WHAT IS BEING ASKED →
Reproduce each line bearing the word "part".

SOURCE MATERIAL →
──────

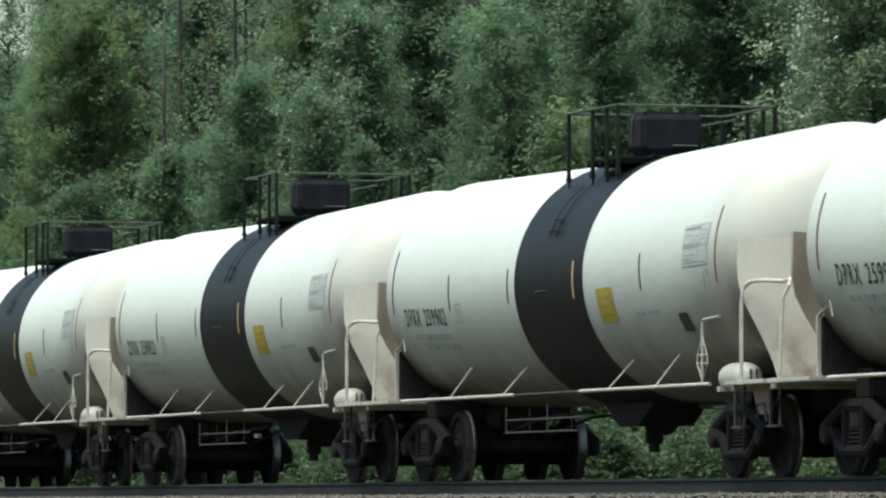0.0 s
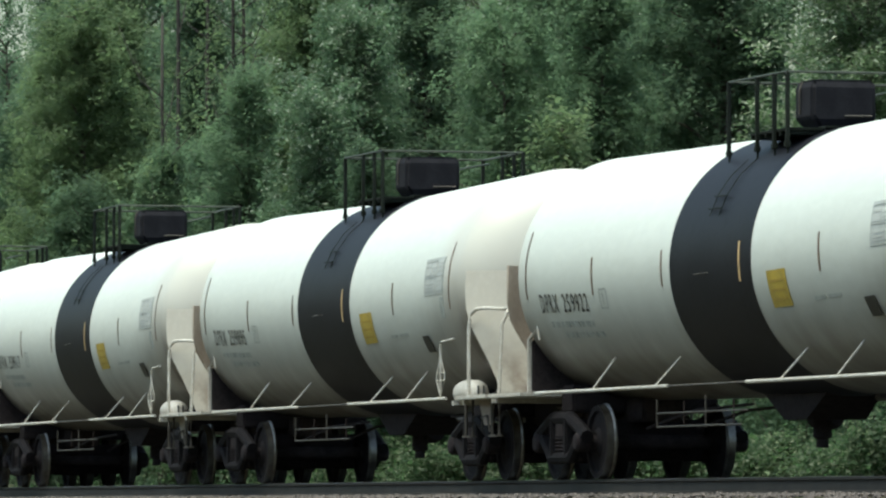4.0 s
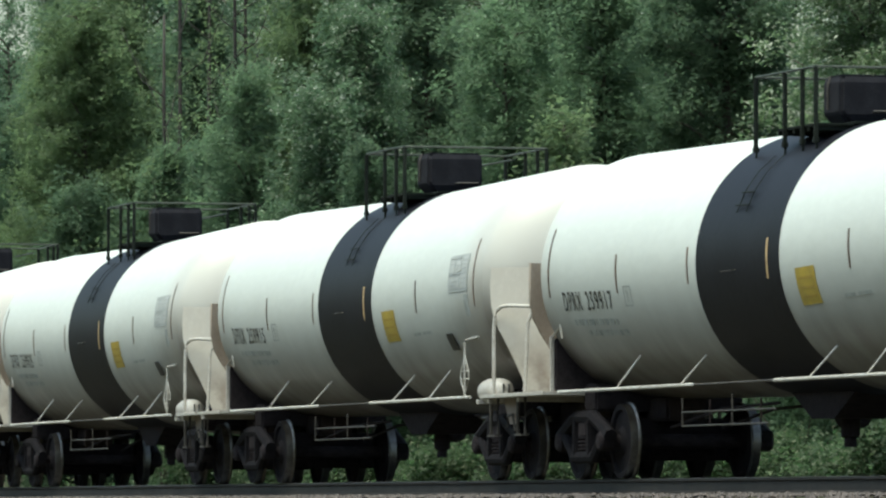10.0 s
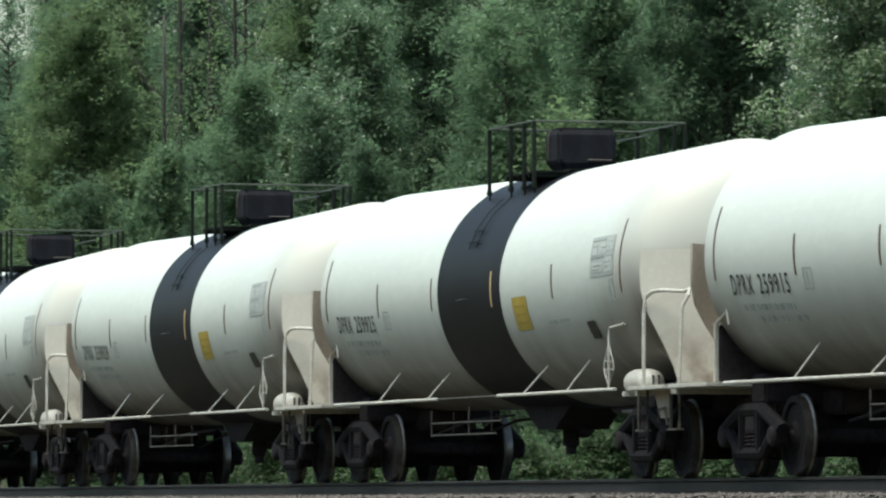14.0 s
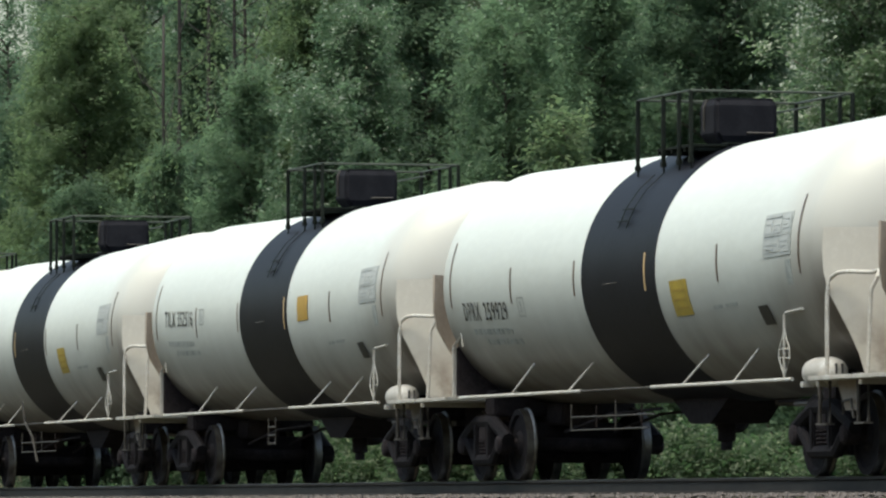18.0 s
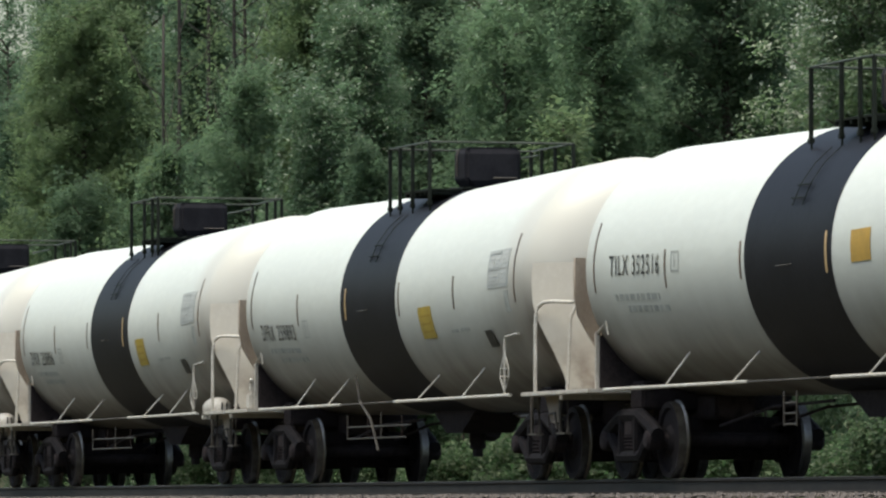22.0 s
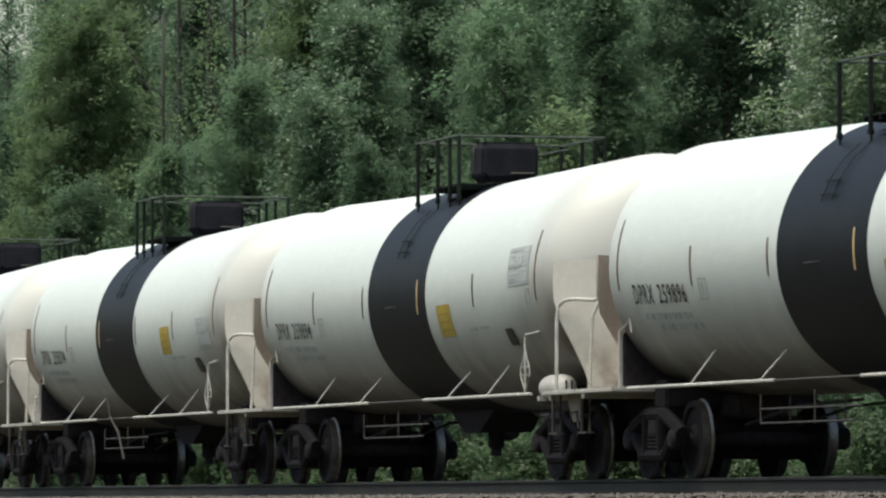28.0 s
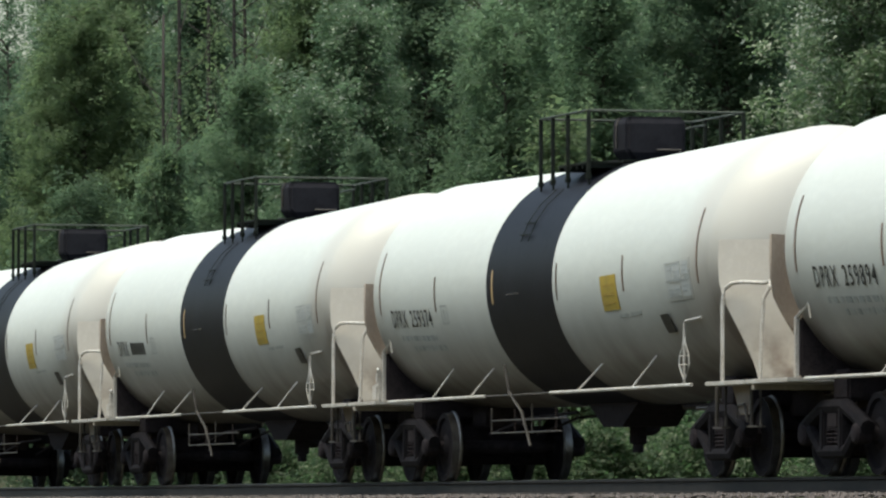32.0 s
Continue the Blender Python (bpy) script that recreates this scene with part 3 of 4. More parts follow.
def markings(parent, variant, number):
    """Lettering, stencils, placards and reflective strips on the camera's side."""
    mark, digits = number
    tall = mark[0] == "T"
    high = -1.2 if tall else -15.2
    letters(mark, 0.235, 0.76, INK, parent, -6.97 + 0.1 * tall, high, "reporting_mark")
    read = digits.rstrip("_")
    if read:
        letters(read, 0.235, 1.06 * len(read) / 6, INK, parent, -6.01 + 0.06 * tall, high, "car_number")
    for i in range(len(read), 6):
        a = -6.01 + 0.18 * i
        part("number_bar", patch(bmesh.new(), a, a + 0.13, high - 3.6, high + 3.6, 0.008, n=2, m=1), INK, parent)
    b = variant == "b"
    strips = [(-7.52, -13, 19, STRIP), (-4.68, -12, 5, STRIP), (-1.86 if not b else -1.87, -9.5, 6.5, STRIP if not b else STRIP_Y), ((1.14 if tall else 1.09) if not b else 1.06, -10, 7, STRIP_Y if not b else STRIP), (3.90, -11, 5, STRIP), (6.88, -13, 20, STRIP)]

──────

ANSWER IN FULL →
Continue the Blender Python (bpy) script that recreates this scene with part 3 of 4. More parts follow.
        part("number_bar", patch(bmesh.new(), a, a + 0.13, high - 3.6, high + 3.6, 0.008, n=2, m=1), INK, parent)